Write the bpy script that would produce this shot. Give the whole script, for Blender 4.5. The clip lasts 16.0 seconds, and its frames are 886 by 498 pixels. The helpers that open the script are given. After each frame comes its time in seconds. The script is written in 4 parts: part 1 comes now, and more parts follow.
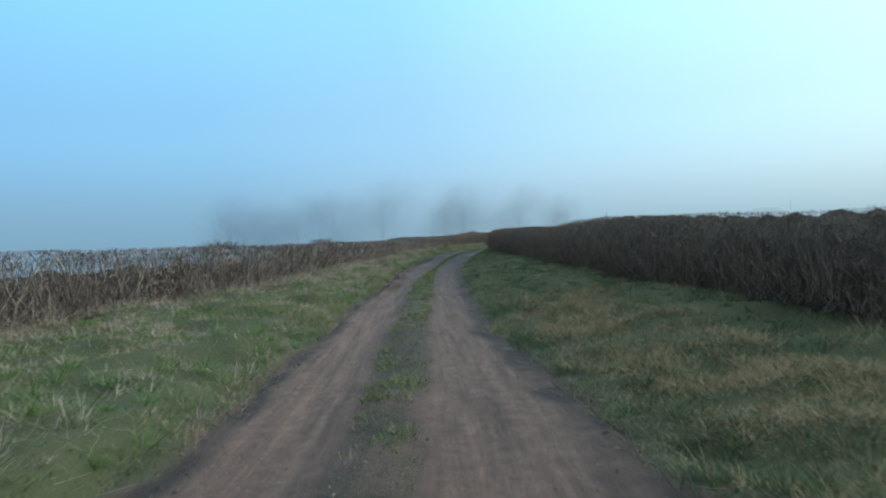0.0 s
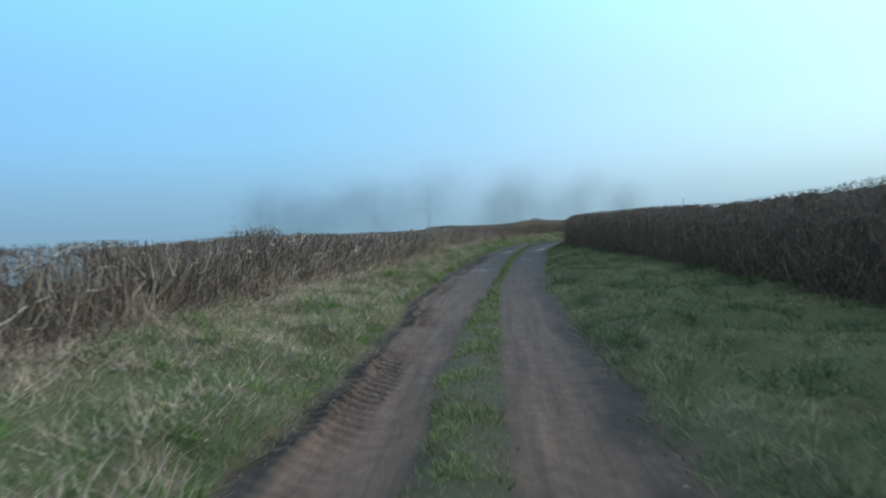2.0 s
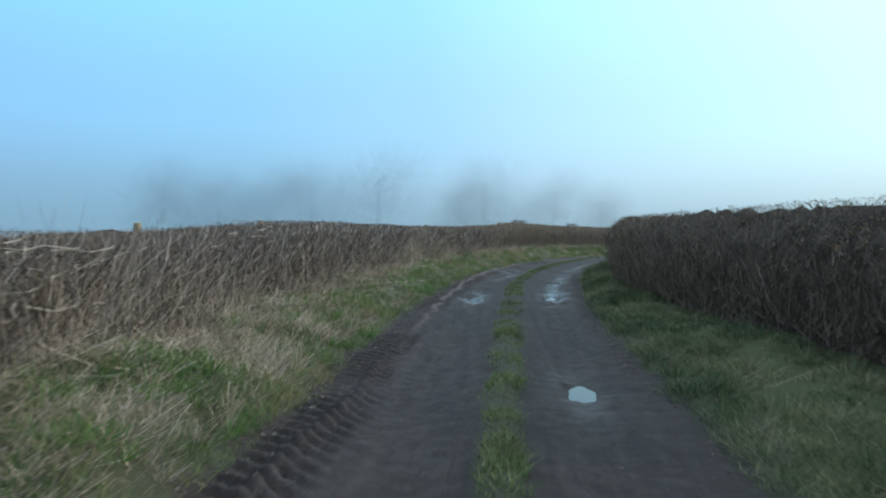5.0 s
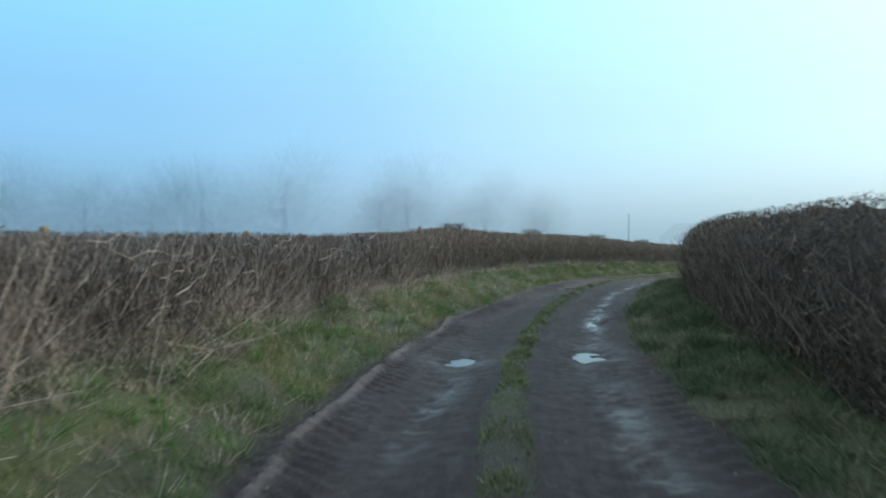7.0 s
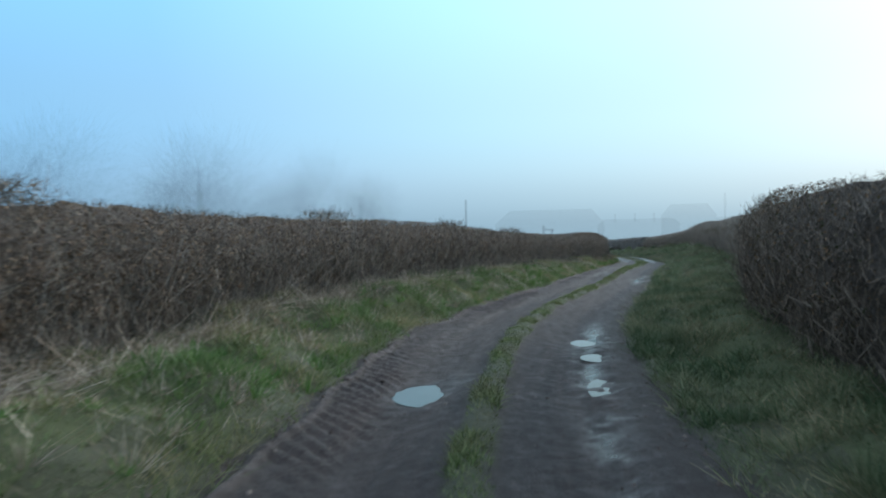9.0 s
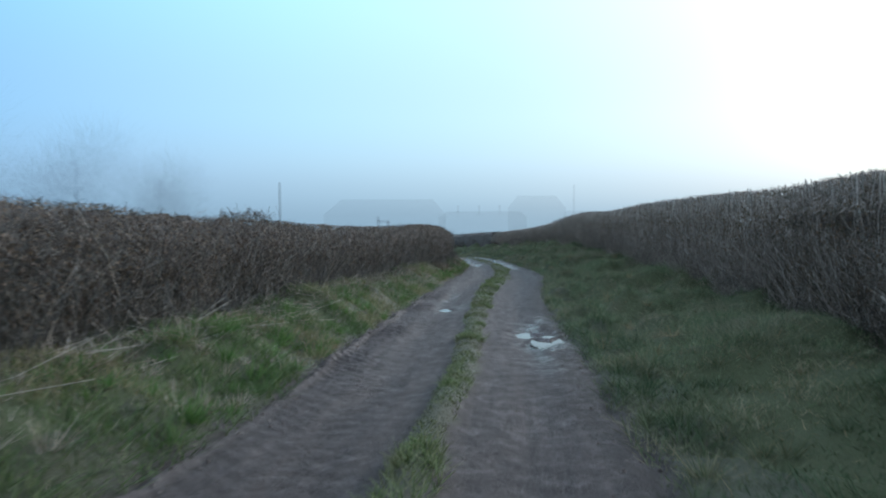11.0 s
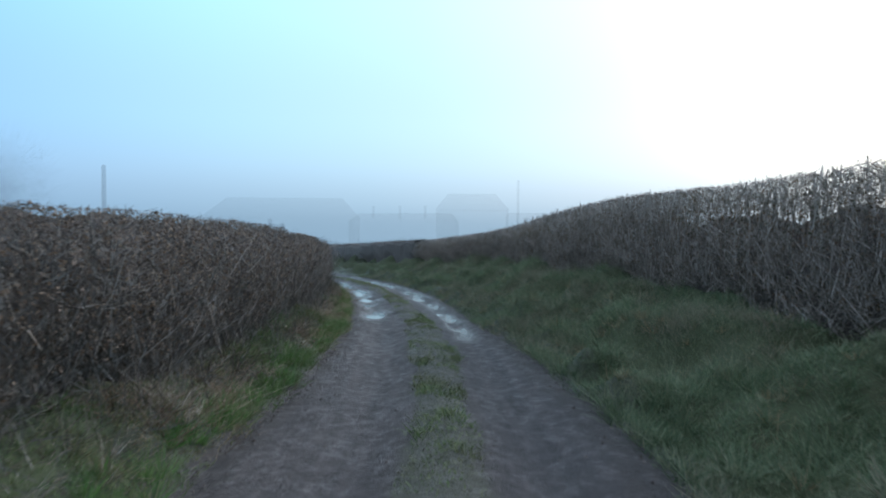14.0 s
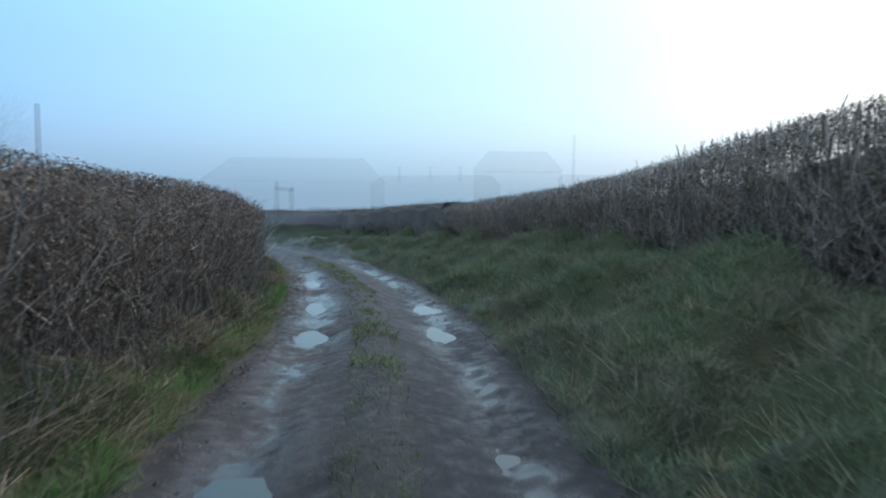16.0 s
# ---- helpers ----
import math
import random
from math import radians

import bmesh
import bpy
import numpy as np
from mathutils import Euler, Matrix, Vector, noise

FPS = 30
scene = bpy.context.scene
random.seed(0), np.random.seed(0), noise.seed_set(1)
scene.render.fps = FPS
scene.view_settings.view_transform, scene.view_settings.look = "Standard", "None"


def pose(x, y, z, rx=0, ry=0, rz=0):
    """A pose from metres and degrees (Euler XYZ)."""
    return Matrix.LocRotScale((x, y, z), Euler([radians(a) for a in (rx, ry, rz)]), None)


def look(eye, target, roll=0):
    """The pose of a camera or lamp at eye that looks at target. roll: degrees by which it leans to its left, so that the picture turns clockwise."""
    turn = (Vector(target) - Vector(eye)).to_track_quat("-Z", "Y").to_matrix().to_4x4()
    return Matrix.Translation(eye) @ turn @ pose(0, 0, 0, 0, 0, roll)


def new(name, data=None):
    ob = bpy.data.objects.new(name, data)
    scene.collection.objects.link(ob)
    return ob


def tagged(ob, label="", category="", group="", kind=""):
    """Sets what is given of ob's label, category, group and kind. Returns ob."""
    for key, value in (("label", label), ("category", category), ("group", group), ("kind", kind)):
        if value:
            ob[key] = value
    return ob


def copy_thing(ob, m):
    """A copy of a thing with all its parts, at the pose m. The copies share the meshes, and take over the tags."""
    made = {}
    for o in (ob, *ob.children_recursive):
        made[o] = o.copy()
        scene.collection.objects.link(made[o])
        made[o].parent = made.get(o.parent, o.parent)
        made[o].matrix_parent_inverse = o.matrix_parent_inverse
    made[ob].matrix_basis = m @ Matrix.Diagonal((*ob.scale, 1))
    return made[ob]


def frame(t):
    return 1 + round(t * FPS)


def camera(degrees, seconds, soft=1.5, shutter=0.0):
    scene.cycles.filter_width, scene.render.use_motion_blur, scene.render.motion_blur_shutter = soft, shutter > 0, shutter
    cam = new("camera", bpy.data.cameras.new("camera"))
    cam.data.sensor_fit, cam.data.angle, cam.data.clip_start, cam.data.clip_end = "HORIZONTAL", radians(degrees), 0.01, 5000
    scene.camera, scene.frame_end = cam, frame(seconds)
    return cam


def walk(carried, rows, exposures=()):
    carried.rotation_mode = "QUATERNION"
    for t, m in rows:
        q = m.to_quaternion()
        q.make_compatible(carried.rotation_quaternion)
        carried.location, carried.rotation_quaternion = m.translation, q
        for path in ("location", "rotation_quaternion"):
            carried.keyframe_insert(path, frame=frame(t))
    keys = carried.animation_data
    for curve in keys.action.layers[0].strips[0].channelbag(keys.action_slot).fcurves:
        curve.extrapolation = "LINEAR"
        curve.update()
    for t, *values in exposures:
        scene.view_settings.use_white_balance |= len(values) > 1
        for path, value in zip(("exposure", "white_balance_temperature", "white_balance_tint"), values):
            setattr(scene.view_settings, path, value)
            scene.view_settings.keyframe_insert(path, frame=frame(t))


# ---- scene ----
# seconds, eye (x, y, z), yaw, pitch, roll in degrees
cam = camera(68, 16.0, soft=2.0, shutter=0.16)
PATH = [
    (0.00, 0.000, 0.000, 1.533, 10.55, -1.14, -2.76),
    (0.50, -0.561, 3.058, 1.519, 11.25, -1.59, -2.53),
    (1.00, -1.257, 6.332, 1.507, 13.04, -1.72, -3.39),
    (1.50, -2.098, 9.850, 1.486, 14.30, -1.71, -2.97),
    (2.00, -2.958, 13.807, 1.471, 15.00, -1.83, -2.90),
    (2.50, -3.825, 17.827, 1.474, 14.79, -1.98, -2.21),
    (3.00, -4.560, 21.719, 1.476, 13.73, -2.22, -1.50),
    (3.50, -5.207, 25.281, 1.459, 12.88, -1.93, 0.36),
    (3.70, -5.453, 26.705, 1.461, 12.43, -1.70, 2.00),
    (4.20, -6.010, 30.151, 1.468, 11.90, -1.76, 1.47),
    (4.75, -6.487, 33.787, 1.476, 11.75, -1.84, 0.89),
    (5.30, -6.911, 37.440, 1.484, 11.38, -1.91, 0.31),
    (5.80, -7.327, 40.931, 1.491, 10.25, -1.97, -0.21),
    (6.00, -7.525, 42.369, 1.493, 10.14, -0.68, -1.75),
    (6.50, -7.961, 46.000, 1.470, 7.85, -0.80, -0.38),
    (7.00, -8.204, 49.848, 1.477, 5.27, -0.97, 0.06),
    (7.50, -8.293, 53.529, 1.473, 3.86, -0.84, 0.14),
    (8.00, -8.080, 57.128, 1.467, 0.09, -0.91, 0.67),
    (8.50, -7.645, 60.564, 1.459, -5.05, -1.11, -0.11),
    (9.00, -6.933, 64.020, 1.450, -9.43, -1.85, -1.01),
    (9.20, -6.558, 65.382, 1.450, -11.33, -2.27, -1.52),
    (9.70, -5.685, 68.757, 1.430, -15.43, -2.40, -1.13),
    (10.25, -4.306, 72.284, 1.378, -19.13, -2.54, -0.70),
    (10.80, -2.387, 75.550, 1.294, -22.11, -2.68, -0.27),
    (11.30, -0.722, 78.452, 1.203, -24.31, -2.46, 0.12),
    (11.50, -0.160, 79.636, 1.162, -24.98, -2.39, -0.08),
    (12.00, 1.259, 82.595, 1.101, -27.11, -3.11, 0.53),
    (12.50, 2.602, 85.319, 1.010, -26.64, -3.19, -0.44),
    (13.00, 3.970, 87.841, 0.975, -28.08, -2.24, 0.14),
    (13.50, 5.398, 90.237, 0.969, -28.94, -2.02, -0.00),
    (14.00, 6.721, 92.639, 0.936, -29.63, -2.00, 0.43),
    (14.50, 8.073, 94.862, 0.836, -29.78, -2.60, 0.99),
    (15.00, 9.396, 97.197, 0.705, -29.90, -3.58, 1.44),
    (15.50, 10.681, 99.680, 0.592, -28.68, -4.66, 1.07),
    (16.00, 11.997, 102.459, 0.461, -26.61, -4.65, 0.75),
]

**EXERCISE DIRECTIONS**
From the material above, copy each line that includes the word "None".

**RESPONSE TO THE TASK**
scene.view_settings.view_transform, scene.view_settings.look = "Standard", "None"
    return Matrix.LocRotScale((x, y, z), Euler([radians(a) for a in (rx, ry, rz)]), None)
def new(name, data=None):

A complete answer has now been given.